The Journo team wants to prepare you so that you aren’t one of those flight-experience ruining passengers so we’ve created a guide about what you need to know about airplane etiquette.
When you’re getting onto the airplane, sit down and get out of the way.
We see this way too often, you finally get to your seat and there are people standing in the aisle, rummaging through their bags, and just taking their sweet time.
We get it, you might need to grab a few things before you put your bag above you in the storage compartments but be prepared before you board and have those in-flight items in hand so you can get to your seat, store your bag, and sit down as soon as possible.
Store your bag above you.
Unless you have a smaller purse or backpack and depending on the amount of space around you, your bag is just going to be in the way if it’s by your feet.
Be courteous to other passengers as this also creates a problem when they need to get up and get past you (if you’re in the middle or aisle seat), to stretch their legs, use the restroom, etc.
Be mindful of how much noise you make.
If you’re watching TV, watching Netflix, or just jammin’ out to some tunes – be mindful of the volume of these things. It can be really annoying when someone is trying to rest and they hear your choice of music or show blasting through their head.
Try not to be too messy with food – it’s a tight space! 🍴
We all live different lives and we’re all raised differently. Some of us are taught to eat neatly and with our mouths closed and others are not. And that’s okay. But be mindful of who is around you, where your food lands, and try not to chew too obnoxiously.
Know how to share the armrests.
If you’re on the end, you obviously get the armrest on your end. The middle seat passenger technically has access to both armrests if they choose to.
And if you are that middle passenger, you’re already in a spot that you probably aren’t crazy about – squished between two people. So if you want two armrests (this is New Jersey talking), stand your ground and you glue those elbows down for a long enough period of time that the other passengers know you aren’t kidding.
Or, you can just politely talk to them about it. However, most people will say the middle seat always gets both armrests.

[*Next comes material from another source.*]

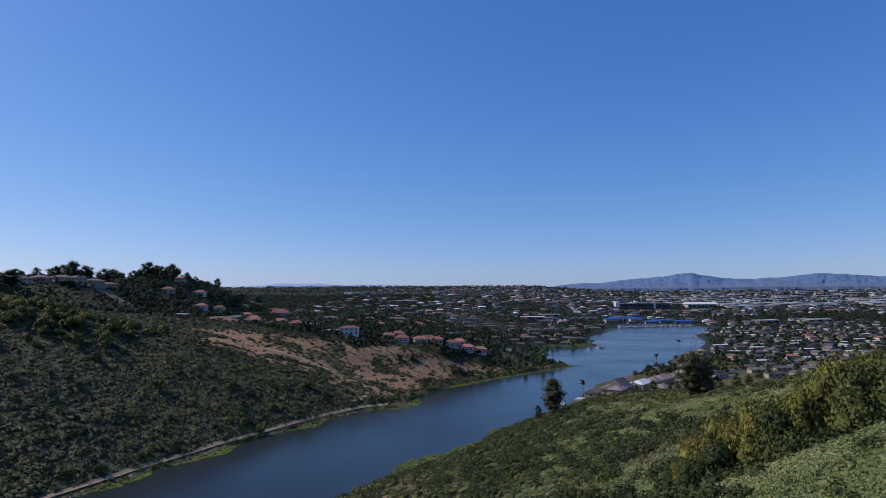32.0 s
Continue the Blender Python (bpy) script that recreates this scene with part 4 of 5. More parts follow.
n = 420000
x, y = rng.uniform(-140, 320, n), rng.uniform(30, 1170, n)
ok = (x > -140) & in_lake(x, y)
x, y = x[ok], y[ok]
d = np.minimum(line_distance(x, y, SHORE_LEFT), line_distance(x, y, SHORE_RIGHT))
ok = d < weed_width(x, y) * (0.8 + 0.4 * value_noise(x, y, 5, 94))
x, y = x[ok], y[ok]
pads = [(t * [1, 1, 0.12], f * 0 + [0, 0, 1]) for t, f in (leaf_cloud(r0, 10, 0.55, core=0) for _ in range(6))]
scatter("water_weed", "yellow-green floating weed in mats along the shore", "water weed", M_LILY, pads, np.stack([x, y, np.full(len(x), 0.06)], -1),
        np.stack([rng.uniform(0.7, 1.3, len(x)), rng.uniform(0.8, 1.4, len(x))], -1), 0.6 * rng.random(len(x)) + 0.4 * value_noise(x, y, 8, 95))

# reeds behind the weed, and pale stones along the path
x, y = spots(-140, 215, 40, 900, 0.22, lambda x, y: (np.maximum(*sides(x, y)) > 0.2) * (np.maximum(*sides(x, y)) < 3.2) * (value_noise(x, y, 22, 96) > 0.5) * ~cleared(x, y))
blades = [(t * [0.7, 0.7, 1.7], f) for t, f in (leaf_cloud(r0, 12, 0.5, core=0) for _ in range(6))]
plant("shore_reeds", "green and straw-coloured reeds at the waterline", "reeds", M_REED, blades, x, y, rng.uniform(0.5, 1.0, len(x)), 1.0, rng.random(len(x)))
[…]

Keep your shoes on – please. 👞
I get it if your feet are tired and they need a break from your shoes, but no one really wants to see or smell anyone else’s feet on a flight!

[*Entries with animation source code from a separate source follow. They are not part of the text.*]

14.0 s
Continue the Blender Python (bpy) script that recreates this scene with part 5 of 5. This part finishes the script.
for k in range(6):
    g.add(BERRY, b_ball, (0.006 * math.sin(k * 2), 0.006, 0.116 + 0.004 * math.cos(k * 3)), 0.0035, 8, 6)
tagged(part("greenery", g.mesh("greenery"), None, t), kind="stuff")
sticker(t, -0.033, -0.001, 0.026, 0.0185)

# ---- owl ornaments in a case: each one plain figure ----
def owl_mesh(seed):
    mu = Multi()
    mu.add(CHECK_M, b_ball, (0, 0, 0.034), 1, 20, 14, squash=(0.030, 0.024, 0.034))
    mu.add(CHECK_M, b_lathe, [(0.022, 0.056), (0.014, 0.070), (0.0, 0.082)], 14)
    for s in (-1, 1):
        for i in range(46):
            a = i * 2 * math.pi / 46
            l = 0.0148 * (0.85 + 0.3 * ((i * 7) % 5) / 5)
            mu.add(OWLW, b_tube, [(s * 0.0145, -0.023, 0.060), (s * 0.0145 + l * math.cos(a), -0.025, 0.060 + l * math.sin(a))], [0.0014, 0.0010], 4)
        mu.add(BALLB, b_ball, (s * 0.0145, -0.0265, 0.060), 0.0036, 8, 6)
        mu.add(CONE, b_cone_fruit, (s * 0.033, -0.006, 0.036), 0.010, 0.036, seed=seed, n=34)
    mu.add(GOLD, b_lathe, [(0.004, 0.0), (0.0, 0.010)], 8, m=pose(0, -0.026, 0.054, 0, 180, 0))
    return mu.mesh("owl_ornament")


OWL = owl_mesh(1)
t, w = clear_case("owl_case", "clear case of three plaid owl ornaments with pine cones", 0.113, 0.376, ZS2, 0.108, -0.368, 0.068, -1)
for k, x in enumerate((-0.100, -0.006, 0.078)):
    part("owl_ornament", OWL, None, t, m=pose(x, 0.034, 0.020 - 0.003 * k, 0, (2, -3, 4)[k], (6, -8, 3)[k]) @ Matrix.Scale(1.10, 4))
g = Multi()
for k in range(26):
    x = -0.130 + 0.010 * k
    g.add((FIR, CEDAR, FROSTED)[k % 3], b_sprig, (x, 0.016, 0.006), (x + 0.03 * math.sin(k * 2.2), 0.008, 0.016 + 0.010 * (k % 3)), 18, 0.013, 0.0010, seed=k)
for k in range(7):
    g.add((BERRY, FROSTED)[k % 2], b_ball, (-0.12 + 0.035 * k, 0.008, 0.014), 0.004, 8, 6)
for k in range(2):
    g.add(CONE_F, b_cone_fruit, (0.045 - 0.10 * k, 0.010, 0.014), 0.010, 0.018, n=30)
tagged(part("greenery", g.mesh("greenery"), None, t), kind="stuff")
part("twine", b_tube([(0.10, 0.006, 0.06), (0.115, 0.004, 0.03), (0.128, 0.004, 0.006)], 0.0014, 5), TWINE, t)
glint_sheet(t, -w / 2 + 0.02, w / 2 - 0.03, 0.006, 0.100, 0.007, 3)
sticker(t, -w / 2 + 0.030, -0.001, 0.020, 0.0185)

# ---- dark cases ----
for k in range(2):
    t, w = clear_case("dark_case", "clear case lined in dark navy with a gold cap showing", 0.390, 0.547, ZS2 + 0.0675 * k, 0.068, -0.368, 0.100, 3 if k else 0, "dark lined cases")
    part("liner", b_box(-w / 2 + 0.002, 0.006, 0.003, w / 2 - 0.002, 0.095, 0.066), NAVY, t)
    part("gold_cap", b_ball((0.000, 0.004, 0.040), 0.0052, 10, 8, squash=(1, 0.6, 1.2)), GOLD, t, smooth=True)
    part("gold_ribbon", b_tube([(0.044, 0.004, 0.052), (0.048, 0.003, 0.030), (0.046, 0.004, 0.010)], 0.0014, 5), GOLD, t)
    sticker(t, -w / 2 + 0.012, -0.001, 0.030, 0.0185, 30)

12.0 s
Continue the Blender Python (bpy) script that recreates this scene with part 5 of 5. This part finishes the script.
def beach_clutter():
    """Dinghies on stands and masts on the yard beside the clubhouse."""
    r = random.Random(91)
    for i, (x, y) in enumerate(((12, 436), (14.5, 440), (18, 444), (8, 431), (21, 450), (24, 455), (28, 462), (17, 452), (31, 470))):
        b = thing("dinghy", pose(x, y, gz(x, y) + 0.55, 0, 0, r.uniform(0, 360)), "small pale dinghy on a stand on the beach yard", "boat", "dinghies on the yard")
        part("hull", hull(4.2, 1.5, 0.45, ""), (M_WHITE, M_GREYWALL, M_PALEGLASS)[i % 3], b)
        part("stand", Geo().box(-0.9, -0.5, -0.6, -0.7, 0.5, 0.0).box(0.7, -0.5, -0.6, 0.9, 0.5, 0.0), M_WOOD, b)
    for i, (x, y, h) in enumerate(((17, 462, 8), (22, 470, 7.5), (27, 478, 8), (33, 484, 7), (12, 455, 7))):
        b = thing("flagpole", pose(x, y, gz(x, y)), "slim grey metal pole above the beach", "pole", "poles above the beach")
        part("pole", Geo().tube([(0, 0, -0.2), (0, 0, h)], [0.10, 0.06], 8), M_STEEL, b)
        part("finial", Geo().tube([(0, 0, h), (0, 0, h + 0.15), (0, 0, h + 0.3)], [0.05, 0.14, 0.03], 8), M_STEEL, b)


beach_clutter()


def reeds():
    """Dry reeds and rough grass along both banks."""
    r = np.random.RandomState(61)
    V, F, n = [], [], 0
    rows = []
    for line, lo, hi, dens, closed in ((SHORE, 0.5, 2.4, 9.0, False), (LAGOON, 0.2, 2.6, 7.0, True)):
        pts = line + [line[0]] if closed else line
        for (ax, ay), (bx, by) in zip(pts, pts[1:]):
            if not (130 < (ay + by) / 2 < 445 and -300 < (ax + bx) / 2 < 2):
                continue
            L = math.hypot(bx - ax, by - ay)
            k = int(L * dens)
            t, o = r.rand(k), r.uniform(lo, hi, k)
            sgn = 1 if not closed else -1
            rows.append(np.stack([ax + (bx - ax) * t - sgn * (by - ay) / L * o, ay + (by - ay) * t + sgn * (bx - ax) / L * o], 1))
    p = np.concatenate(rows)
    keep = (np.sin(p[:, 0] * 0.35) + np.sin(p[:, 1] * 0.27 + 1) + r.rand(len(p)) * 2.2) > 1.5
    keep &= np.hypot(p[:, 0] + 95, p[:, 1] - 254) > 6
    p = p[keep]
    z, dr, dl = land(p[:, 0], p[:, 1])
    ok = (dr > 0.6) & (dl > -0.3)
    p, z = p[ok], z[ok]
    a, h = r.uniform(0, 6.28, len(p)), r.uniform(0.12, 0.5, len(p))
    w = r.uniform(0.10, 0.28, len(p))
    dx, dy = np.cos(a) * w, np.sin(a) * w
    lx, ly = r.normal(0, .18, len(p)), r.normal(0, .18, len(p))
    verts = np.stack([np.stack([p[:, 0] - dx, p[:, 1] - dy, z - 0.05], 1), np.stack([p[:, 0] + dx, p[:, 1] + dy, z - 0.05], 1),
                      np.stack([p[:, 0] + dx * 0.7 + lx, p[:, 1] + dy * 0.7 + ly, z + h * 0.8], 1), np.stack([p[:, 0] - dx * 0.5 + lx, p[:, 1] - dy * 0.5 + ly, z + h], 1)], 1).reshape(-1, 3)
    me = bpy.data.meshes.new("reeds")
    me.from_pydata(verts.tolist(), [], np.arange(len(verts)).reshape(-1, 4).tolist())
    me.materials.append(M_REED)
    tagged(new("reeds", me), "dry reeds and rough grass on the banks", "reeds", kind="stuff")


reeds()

Keep your shoes on, unless it’s a flight where you are sitting alone and there aren’t people around you.
Use the window shade wisely.
It’s always nice to ask those around you if it’s okay to keep it up or to keep it down.
I think the best rule of thumb is this – if it’s extremely sunny out and the light is beaming through the plane – and you notice the person next to you is trying to sleep, then putting the window shade down is courteous. Night flights or red-eyes don’t really apply to this rule – so do with the window shade as you please.
Turn your phone on silent and switch to airplane mode. ✈️
Just like you don’t want to hear someone else’s music or movie, you don’t want to hear the constant buzz or ring of someone’s phone from messages or other notifications. Turn it to silent when you get on the plane. Be mindful of any repeating alarms that might go off.
Remember making sure your devices are switched to airplane mode is a rule, not a courtesy. Phone interference can seriously affect a plane’s inner workings – so please do this no matter what.
Don’t wake your neighbor, unless you absolutely have to (or they request you to).
It’s nice to be thoughtful of others when the drink cart comes around, but waking someone up to tell them this is not okay.
Do not wake your neighbor, unless you know them well and spoke to them about this. Otherwise, the only time you should need to wake anyone up is when you have to use the restroom.
The seat swapping dilemma.
It’s a century-old dilemma amongst airplane passengers. Should you swap seats when someone asks you to?
I don’t think there need to be two separate sides on this. As long as it isn’t affecting other passengers and it’s done in a timely manner, then I say, go for it. You can at least ask someone politely, and see if it’s okay with them. If they say no, then at least you tried.
You never know what someone has going on that day or if they strategically picked their seat for a reason. So ask nicely, but also accept a “no” nicely as well.
Know how to deal with a chatty neighbor.
This is an easy fix. If there’s someone around you that is being too chatty, then politely ask them to talk quietly. You don’t need to come off as demanding or mean, it’s not an unreasonable request!
Last but certainly not least, ask yourself this question:
To recline or not to recline?
This is by far the most controversial topic on the plane. Even more than the armrests. When is it appropriate to recline? According to Smarter Travel, there are several things you need to do in order to answer this question.
- First, always look behind you before you recline.
- Don’t ever recline during meal time. It’s just not cool.
- Only recline as much as you really need. Don’t go all the way back if you don’t have to. Do you really enjoy sitting in someone else’s lap?
- If you do choose to recline, do not drop your seat backwards, do it slowly.